A debate has kicked up in National Review’s blog, The Corner, over whether military bases should sell Playboy and Penthouse magazines. Penthouse, it seems, used to be banned, but under its new management and editorial direction, it has been allowed back.
The legislator pushing for the removal of the magazine, Rep. Broun, has made some poor arguments, saying that soldier pay is tax-payer dollars. (Ah, no! When the check leaves the Treasury, it becomes the soldier’s property!)
The poor argument gave libertarian Andrew Stuttaford the green light to roll his eyes and call this another example of the GOP “embrace of the nanny state.” Stuttaford always gets bent out of shape the most when he discusses cultural conservatism. He can’t possibly conceive why anyone would object to the sale of photographs of naked women. Even though we now have a co-ed military and many husbands are thousands of miles away from their wives. (Mind you, this isn’t a discussion of whether the soldiers should be allowed to have porn, just whether the bases should sell it.)
Another commentator, Lisa Schiffren, said: ”[A] discussion of porn in society is good thing. Except in my lifetime society has discussed it endlessly, mostly at the behest of the feminists — with whom I agree on this, and it has only gotten much much worse.”
While feminists made the loudest stink about pornography back in the 1960s and 1970s, they have largely abandoned this fight and left only Christian conservatives arguing against further cultural acceptance of pornography. Today, only radical feminists remain opposed to pornography. Today, “mainline” feminists either no longer object to pornography or they consider it a woman’s freedom of expression.

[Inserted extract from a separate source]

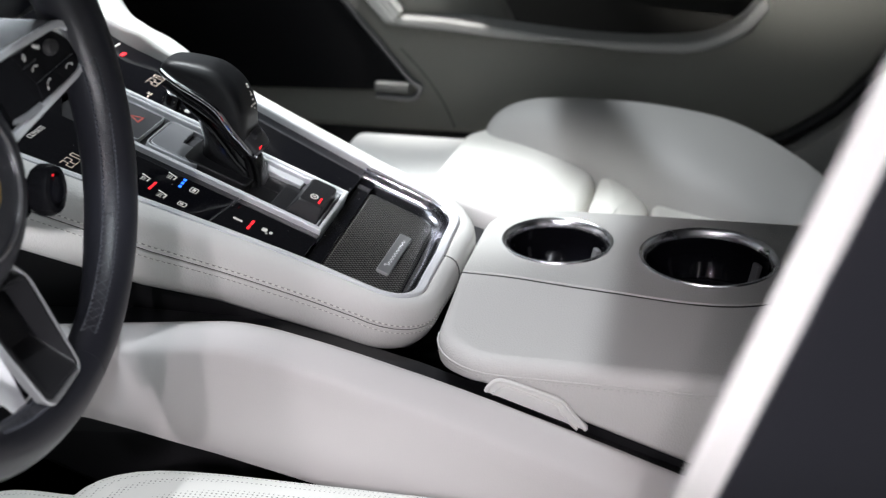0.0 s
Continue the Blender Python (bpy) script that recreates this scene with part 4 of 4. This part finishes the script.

Liz Hoskings wrote an article for Feminists for Life, explaining that there might just be a reason why feminists changed their mind: “Feminists have … capitulated to the values of the libertarian playboy, which view women as sexual objects to be used and discarded. It is no coincidence that the Playboy Foundation has been one of the biggest financers of the ‘pro-choice’ movement.”

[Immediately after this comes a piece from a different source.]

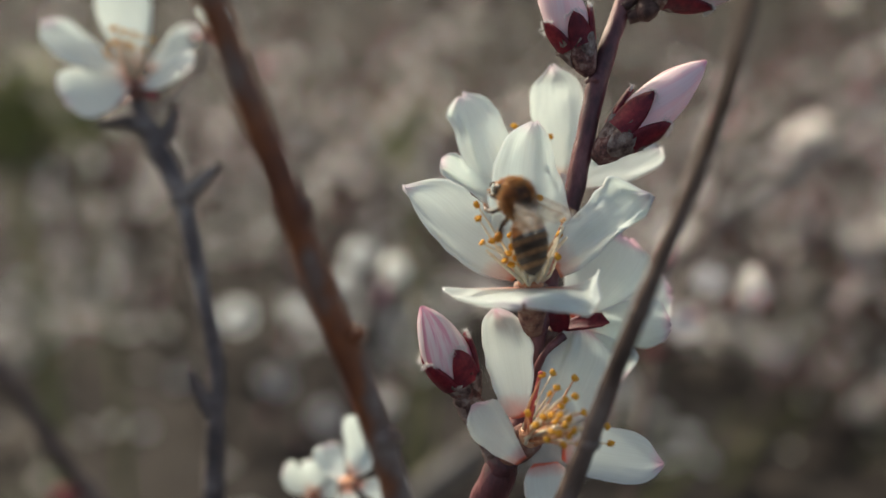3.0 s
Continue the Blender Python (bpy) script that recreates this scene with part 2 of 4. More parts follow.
def petal(base, tip, normal, width, cup=0.12, bow=0.08, curl=0.0, notch=0.05, ruffle=0.025, claw=0.65, blunt=5, seed=0, nu=10, ns=16, thick=0.1, frill=0.045, shape=None, relief=()):
    """An obovate petal from base to tip; its inner face looks along normal. cup: sides rise; bow: belly sinks; curl: tip bends in (+) or out (-);
    shape: half widths in mm from base to tip, of the anticlockwise and of the clockwise side; relief: dents and
    swells (u, s, reach across, reach along, height in mm)."""
    base, tip = Vector(base), Vector(tip)
    length = (tip - base).length
    e, n, w = basis(tip - base, normal)
    bm = bmesh.new()
    uv = bm.loops.layers.uv.new("UVMap")
    top = max((i / 50) ** claw * math.sqrt(1 - (i / 50) ** blunt) for i in range(51))
    grids, coords = [], {}
    for layer in (0, 1):
        grid = []
        for i in range(ns + 1):
            s = 0.02 + 0.975 * i / ns
            half = width / 2 * s ** claw * math.sqrt(max(0.0, 1 - s ** blunt)) / top + 0.02
            row = []
            sides = (half, half)
            if shape:
                sides = [(even(edge, s) * (1 - s ** 14) ** 0.5 * (1 + 0.07 * noise.noise(Vector((s * 9, seed * 1.9, i)))) + 0.02) for i, edge in enumerate(shape)]
                half = sum(sides) / 2
            for k in range(2 * nu + 1):
                u = k / nu - 1
                q = noise.noise(Vector((u * 1.6 + seed * 7.3, s * 2.6, seed * 3.1)))
                fine = noise.noise(Vector((u * 3.5 + seed * 5.1, s * 6.0, seed + 9.0)))
                out = s + notch * s ** 8 * (noise.noise(Vector((u * 2.2, seed * 2.7, 0.5))) - 0.8 * math.exp(-(u / 0.22) ** 2)) + 0.03 * fine * s * abs(u)
                lift = (cup * 2 * half * u * u * s ** 0.5 - bow * length * 4 * s * (1 - s) + curl * length * max(0.0, s - 0.55) ** 2 * 4
                        + ruffle * length * s * (q * (0.6 + abs(u)) + 0.5 * fine * abs(u) ** 2) * 2)
                across = u * sides[u > 0]
                lift += frill * length * s * s * abs(u) * noise.noise(Vector((u * 5 + seed, s * 11, seed * 1.7)))
                lift += frill * length * max(0.0, s - 0.6) * noise.noise(Vector((u * 7 + seed * 3, s * 4, seed)))
                for ru, rs, du, ds, high in relief:
                    lift += high * math.exp(-((u - ru) / du) ** 2 - ((s - rs) / ds) ** 2)
                v = base + e * length * out + w * across + n * (lift - (thick if layer else 0))
                b = bm.verts.new(v)
                coords[b] = (u, s)
                row.append(b)
            grid.append(row)
        grids.append(grid)
    a, b = grids
    quads = []
    for i in range(ns):
        for k in range(2 * nu):
            quads.append((a[i][k], a[i + 1][k], a[i + 1][k + 1], a[i][k + 1]))
            quads.append((b[i][k], b[i][k + 1], b[i + 1][k + 1], b[i + 1][k]))
    rim = [(0, k) for k in range(2 * nu + 1)] + [(i, 2 * nu) for i in range(1, ns + 1)] + [(ns, k) for k in range(2 * nu - 1, -1, -1)] + [(i, 0) for i in range(ns - 1, 0, -1)]
    for (i, k), (j, m) in zip(rim, rim[1:] + rim[:1]):
        quads.append((a[i][k], a[j][m], b[j][m], b[i][k]))
    for q in quads:
        f = bm.faces.new(q)
        for loop in f.loops:
            loop[uv].uv = coords[loop.vert]
    return bm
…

On the Huffington Post, I found an article from Good Magazine that profiled Playboy’s CEO, Christine Hefner (Hugh’s daughter). The article notes that Christine calls herself a feminist, naturally, and that she was a co-founder of Emily’s List, a PAC dedicated to only one purpose – raising money for women who support abortion 100%.
Sounds like George Orwell: Pictures of naked women are everywhere. We are free! We are empowered!